Artist Wendy White
Artist Wendy White
Allow me to call Wendy White a perceptual pioneer. Her exhibition of six paintings, currently at the Cress Gallery, has been sparking both widespread interest and prolonged contemplation by viewers. White lives in New York, and her paintings are shown here courtesy of Leo Koenig Gallery of New York City. White arrives here as the latest artist of the Diane Marek Visiting Artist Series, one that continues to bring provocative and fascinating artwork to Chattanooga.

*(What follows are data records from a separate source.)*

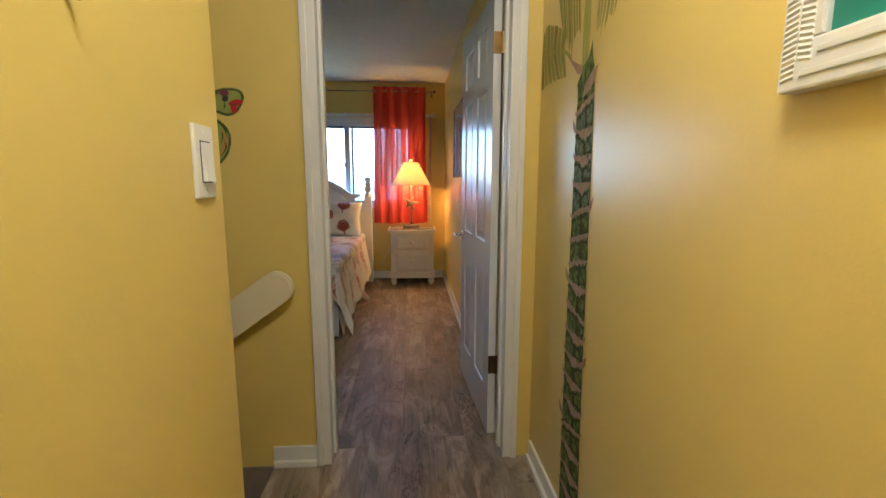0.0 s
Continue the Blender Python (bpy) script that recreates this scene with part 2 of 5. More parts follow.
def plank_material():
    m = bpy.data.materials.new("weathered_wood_plank")
    m.use_nodes = True
    nt = m.node_tree
    b = nt.nodes["Principled BSDF"]
    N, L = nt.nodes.new, nt.links.new
    tc, mp, info, mul = N("ShaderNodeTexCoord"), N("ShaderNodeMapping"), N("ShaderNodeObjectInfo"), N("ShaderNodeMath")
    mul.operation = "MULTIPLY"
    mul.inputs[1].default_value = 53.0
    L(info.outputs["Random"], mul.inputs[0])
    L(mul.outputs[0], mp.inputs["Location"])
    L(tc.outputs["Object"], mp.inputs["Vector"])
    mp.inputs["Scale"].default_value = (1, 1, 1)
    def cloud(scale, detail, stretch, shift, lo, hi, distortion=0.5):
        m2, n, r = N("ShaderNodeMapping"), N("ShaderNodeTexNoise"), N("ShaderNodeMapRange")
        m2.inputs["Location"].default_value, m2.inputs["Scale"].default_value = (shift, shift * 0.7, 0), (1, stretch, 1)
        n.inputs["Scale"].default_value, n.inputs["Detail"].default_value = scale, detail
        n.inputs["Roughness"].default_value, n.inputs["Distortion"].default_value = 0.62, distortion
        r.inputs["From Min"].default_value, r.inputs["From Max"].default_value = lo, hi
        L(mp.outputs[0], m2.inputs[0])
        L(m2.outputs[0], n.inputs["Vector"])
        L(n.outputs["Fac"], r.inputs["Value"])
        return r.outputs[0], n.outputs["Fac"]
    def times(a, b):
        q = N("ShaderNodeMath")
        q.operation = "MULTIPLY"
        L(a, q.inputs[0])
        if isinstance(b, float):
            q.inputs[1].default_value = b
        else:
            L(b, q.inputs[1])
        return q.outputs[0]
    def over(under, colour, fac):
        q = N("ShaderNodeMixRGB")
        q.inputs["Color2"].default_value = (*colour, 1)
        L(fac, q.inputs["Fac"])
        L(under, q.inputs["Color1"])
        return q.outputs[0]
    grain, height = cloud(30.0, 6.0, 0.10, 0.0, 0.30, 0.70)
    r1 = N("ShaderNodeValToRGB")
    r1.color_ramp.elements[0].color, r1.color_ramp.elements[1].color = (0.195, 0.150, 0.103, 1), (0.330, 0.262, 0.184, 1)
    L(grain, r1.inputs[0])
    soft, _ = cloud(6.0, 5.0, 0.35, 3.1, 0.47, 0.60, 1.0)
    patch, _ = cloud(4.5, 3.0, 0.50, 9.4, 0.56, 0.64)
    shards, _ = cloud(34.0, 6.0, 0.40, 5.2, 0.47, 0.52, 1.6)
    brown, _ = cloud(9.0, 7.0, 0.28, 14.8, 0.51, 0.58, 1.2)
    knots, _ = cloud(11.0, 4.0, 0.55, 30.3, 0.66, 0.70, 1.5)
    lines, _ = cloud(60.0, 3.0, 0.035, 21.0, 0.58, 0.66)
    col = over(r1.outputs[0], (0.51, 0.415, 0.30), times(soft, 0.70))
    col = over(col, (0.105, 0.072, 0.047), times(brown, 0.48))
    col = over(col, (0.045, 0.029, 0.019), times(times(patch, shards), 0.60))
    col = over(col, (0.035, 0.022, 0.015), times(knots, 0.85))
    col = over(col, (0.07, 0.046, 0.032), times(lines, 0.45))
    hsv = N("ShaderNodeHueSaturation")
    vary = N("ShaderNodeMapRange")
    vary.inputs["To Min"].default_value, vary.inputs["To Max"].default_value = 0.76, 1.24
    L(info.outputs["Random"], vary.inputs["Value"])
    L(vary.outputs[0], hsv.inputs["Value"])
    L(col, hsv.inputs["Color"])
    L(hsv.outputs[0], b.inputs["Base Color"])
    b.inputs["Roughness"].default_value = 0.52
    b.inputs["Specular IOR Level"].default_value = 0.5
    bp = N("ShaderNodeBump")
    bp.inputs["Strength"].default_value, bp.inputs["Distance"].default_value = 0.25, 0.004
    L(height, bp.inputs["Height"])
    L(bp.outputs[0], b.inputs["Normal"])
    return m


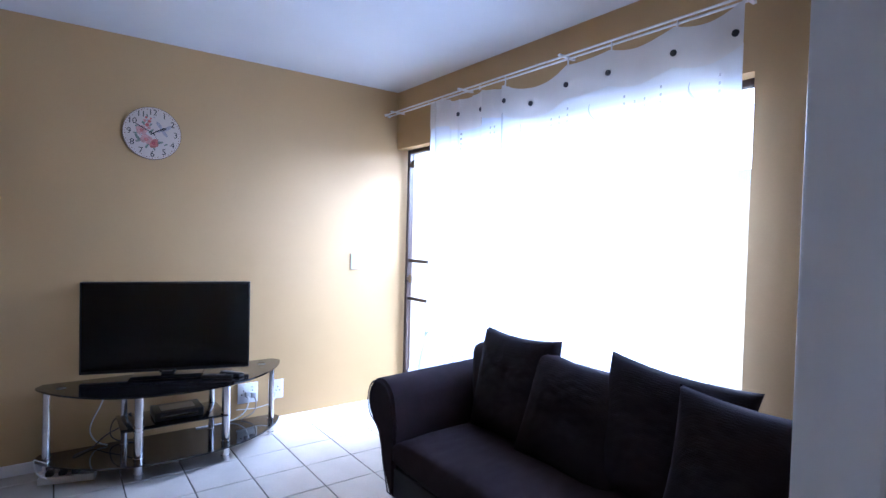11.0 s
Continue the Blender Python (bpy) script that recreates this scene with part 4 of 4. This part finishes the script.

White explains that the six paintings at the Cress are pivotal works, representative of stylistic developments going back to 2005. The most recent work, “5-7 Doyers”, may prove a stylistic breakthrough, uniquely embracing the show space. These paintings are abstract works, but this term requires some qualification with regard to her presentations. To her credit, these works provoke many questions and trigger much discussion.
Abstract painting embraces a relative spectrum. Some abstract works present paint and color as strokes and spectra fully apart from any representational impulse. Such works are capable of providing endless visual pleasure, showing a deep intricacy of imaginative freeplay. This is not what White has engaged with, although elements of this style emerge as constitutive parts within her larger constructs.
Another kind of abstraction embraces geometry and mathematics, sometimes very specifically, as in works by Agnes Martin or Dorothea Rockbourne, where there emerges a representational gesture focused on forms. A number of “minimalist” works also comprise this fairly paradoxical field, in which abstraction shows as a kind of essence. The viewer contemplates forms abstracted from perceptual experience. Here the didactic impulse is minimal. Such forms may also be linked to nature, or to other environments. White’s work has a kinship to such abstraction.
If I may refer to White as a perceptual pioneer, this appellation derives from what appears to me as a kind of perceptual stance suggested by her work, a sort of subliminal distillation of visually complex urban environments into a virtual field that reshapes her canvases and expresses as innovative textures and colors.
White’s abstract painting, “Grass Stain (2006, acrylic and spray paint on canvas), provides a sense of emphasis that continues through her other works shown here. Her intense dynamism of black and white fields connected with colors from a rainbow palette suggests the optical breaking of light into its constituent frequencies. The colors seem chaotic, but a number of these colorful strokes are also regularized into more geometric shapes, including curves that contain the kind of angles that are associated with the letters of the alphabet, like “B” or “R”. Some black strokes appear like abstracted script. Both the interplay of black and white and the presence of either nascent or actual numbers and letters repeat to a greater or lesser extent through her other works shown here. This abstract painting may not look “urban” specifically, but it may convey and urban feel.
This sense of “feel”, perhaps “tactility”, connects to our intuitive faculty, which some consider a non-linguistic faculty. White’s other five paintings do convey elements recognizable from our common urban experience.
White’s “vocabulary”, if you will, consists of images. Her slide montage of urban images and details from her paintings really constitutes a seventh artwork here, an electronic virtual presentation. Virtual images can be mirror images that contain reversals. The movement of a glass door in the city may momentarily display an image of a nearby scene. “Ranc” contains its title reversed as an extension of its apparent frame, more properly, as its frame. The apparent phrase “a los” (Spanish for “to the”) opens to all plural nouns. In Taoism, two things (yang and yin) produce ten thousand.
The impact of reading such “letters” may be dramatic, but it seems altogether the wrong direction from which to catch the drift of these paintings. Perhaps White guides us to the threshold of an intuition conditioned by urban spaces. Many of her “letters” are complete only as visual fields, and some are indistinguishable from numbers. If one pays close attention, there emerges delight in White’s innovative color palette. Perhaps one may find humor in her jamming of forms—is that an “O” or a diamond this time? (“Reformer”).
“5-7 Doyers” just astonishes. Its actual reference to a specific location seems insignificant in relation to its innovation as painting in geometric space, its textures, and nuanced colors. White’s work appears as bold as the creative frontier from which it apparently emerges. Many are paying deep attention to this work. Be one of them!
Wendy White
Show runs through December 2
Cress Gallery, UTC Fine Arts Building, Vine & Palmetto Sts.